Gideon Levi
Gideon LeviFlash90

The Zionist student group Im Tirtzu has awarded a mocking “prize” to Haaretz editor Gidon Levy for a recent article in which he called for Arabs to “rise up” against Israel.

In a column last week, Levy wrote, “One day the Palestinian people will rise up against its occupiers. If only that day would come quickly, because as time goes by, the damage and the anger are growing.”

An uprising is the only solution, he continued, writing, “There is no longer a chance Israel will do this at its own initiative. Justice demands that this happen.”

“Whether the solution is one state or two, Israel the non-occupier, the just and equal, will be a different place, one that is incalculably better to live in,” he concluded.

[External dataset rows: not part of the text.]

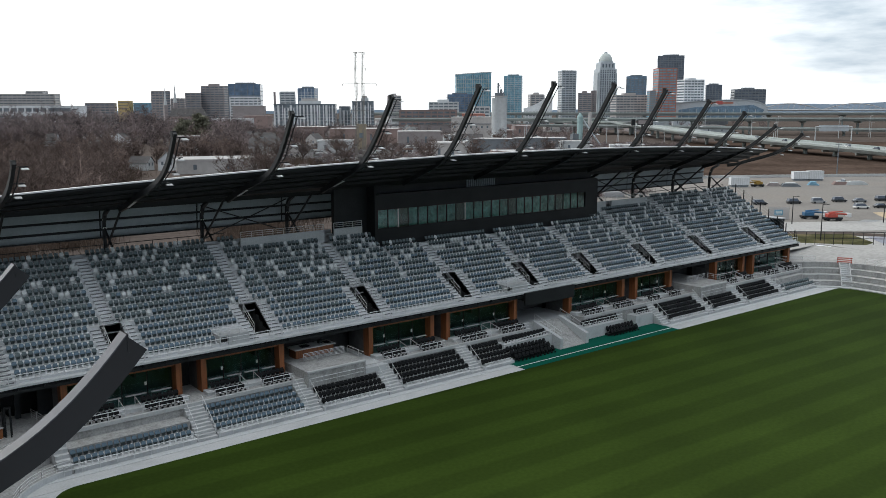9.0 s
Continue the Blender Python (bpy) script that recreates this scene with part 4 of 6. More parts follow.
part("head", Geo().prism([(-57.38, 8.36), (-56.9, 7.96), (-56.68, 8.62), (-57.2, 8.75)], 5.4, 5.48), BLACK_STEEL, gate)
part("panel", Geo().box(-57.42, 8.34, TERR_Z, -57.36, 8.95, 5.3), BLACK_STEEL, gate)
t = thing("concourse_column", "black steel column on the corner concourse", "column", at=(-55.3, 13.1, TERR_Z))
part("post", Geo().box(-55.55, 12.85, TERR_Z, -55.05, 13.35, 6.6), BLACK_STEEL, t)

# ---- far end terraces and plaza ----
far = thing("far_end_terrace", "pale concrete standing terrace behind the far goal line", "grandstand", kind="structure", at=(84, -30, 0))
FAR = [(70.5, 5.2), (74.6, 4.2), (77.2, 2.4), (78.9, 0.3), (79.7, -2.0), (79.9, -5.0), (79.9, -110.0)]


def far_line(off):
    """The terrace's front line, moved outwards by off."""
    out = []
    for i, (x, y) in enumerate(FAR):
        a, b = Vector(FAR[max(i - 1, 0)]), Vector(FAR[min(i + 1, len(FAR) - 1)])
        d = (b - a).normalized()
        out.append((x - d.y * off, y + d.x * off))
    return out


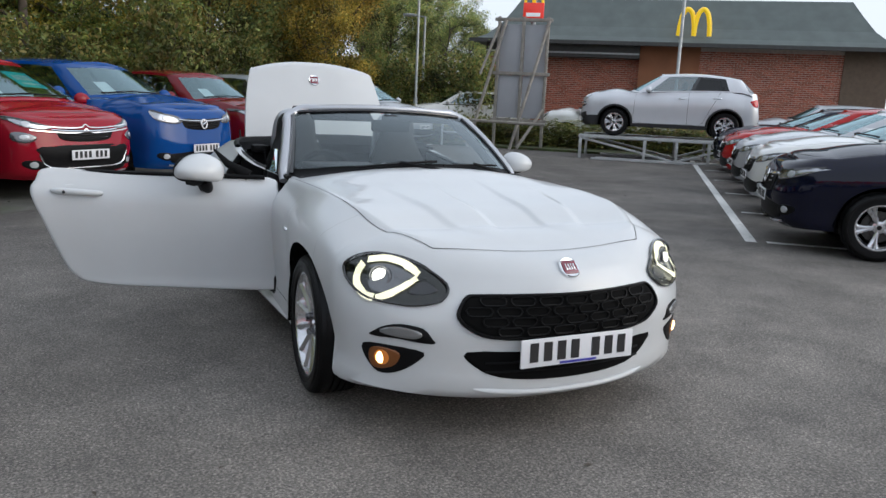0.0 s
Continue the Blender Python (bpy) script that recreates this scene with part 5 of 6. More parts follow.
ARCH = mat("yellow_arch_sign", (0.85, 0.55, 0.01), 0.35, emit=0.25)
for k in (0, 1):
    cx = 2.44 + 0.54 * k
    arc = [(cx - 0.27, -0.62, 3.93), (cx - 0.245, -0.62, 4.32), (cx - 0.16, -0.62, 4.72), (cx, -0.62, 4.87), (cx + 0.16, -0.62, 4.72), (cx + 0.245, -0.62, 4.32), (cx + 0.27, -0.62, 3.93)]
    part("arch_sign", (*tube(spline(arc, 4), 0.085, 8), ARCH, None, 60), rest, "yellow arch-shaped sign")
px, py = lot(24.0, -2.85)
ps = thing("pole_sign", "red panel with a yellow top on a tall pole", "sign", pose(px, py, 0, 0, 0, LOT - 90))
part("pole", (*tube([(0, 0.1, 0), (0, 0.1, 5.0)], 0.09, 8), GALV, None, 50), ps)
box("panel", 0.72, 0.14, 0.62, (0, 0, 4.42), FASCIA, ps, 0.01)
box("panel_bar", 0.5, 0.02, 0.13, (0, -0.08, 4.32), LETTER, ps, 0.0)
for k in (-1, 1):
    part("arch_sign", (*tube(spline([(k * 0.16 - 0.15, 0, 4.72), (k * 0.16 - 0.1, 0, 5.05), (k * 0.16, 0, 5.15), (k * 0.16 + 0.1, 0, 5.05), (k * 0.16 + 0.15, 0, 4.72)], 3), 0.05, 6), ARCH, None, 60), ps)

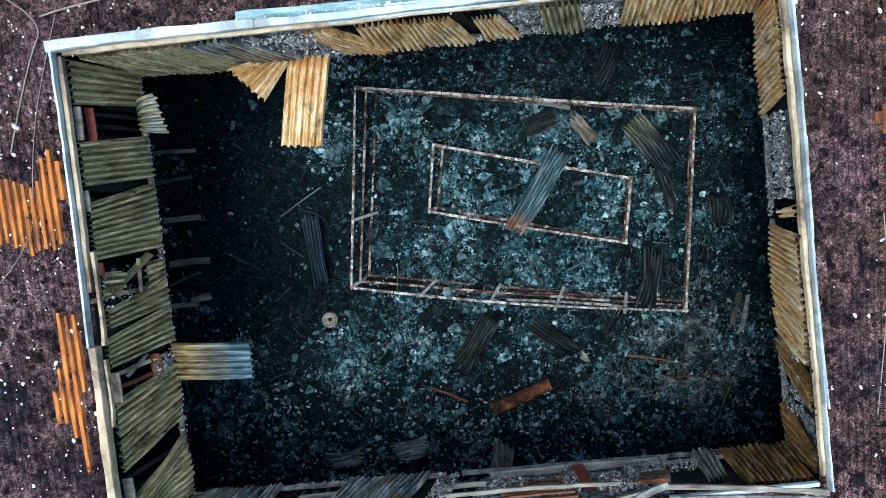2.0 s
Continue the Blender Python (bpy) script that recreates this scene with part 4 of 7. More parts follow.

In response, Im Tirtzu sent a message to Levy in both Hebrew and Arabic. “To the Rais [leader], the dear Sheikh Gidon Levy, the savior and leader of the nationalist Palestinian uprising, for whom striving for justice and truth for the Palestinian people is a sacred goal,” the group began.

“Since the days of Hajj Amin al-Husseini we have been looking for a man with a brave heart who is led by hatred of his people,” it continued, in reference to the Mufti of Jerusalem who infamously aligned himself, and the "Palestinian cause", with the Nazis during World War Two.

The statement went on to give Levy a sarcastic blessing, “We hope that Allah the Great will give you the strength to continue your work and your sacrifice for the just, nice, and liberal Palestinian people, which loves mankind and the peace movement, in its destruction of the Zionist entity.”

The statement was signed by the fictional, “Movement for incitement and bloodshed under the guise of ‘freedom of expression.’”

This is not the first time a Haaretz writer has been accused of encouraging violence against Israelis. In April, Haaretz's Amira Hass came under fire for penning an article in support of Arab rock-throwing attacks, which have killed and maimed scores of innocent civilians over the past years. That article was published only three weeks after 3 year-old Adele Bitton was critically injured by stone-throwers, who attacked the car in which she was travelling. Her mother and two older sisters were also injured in that attack.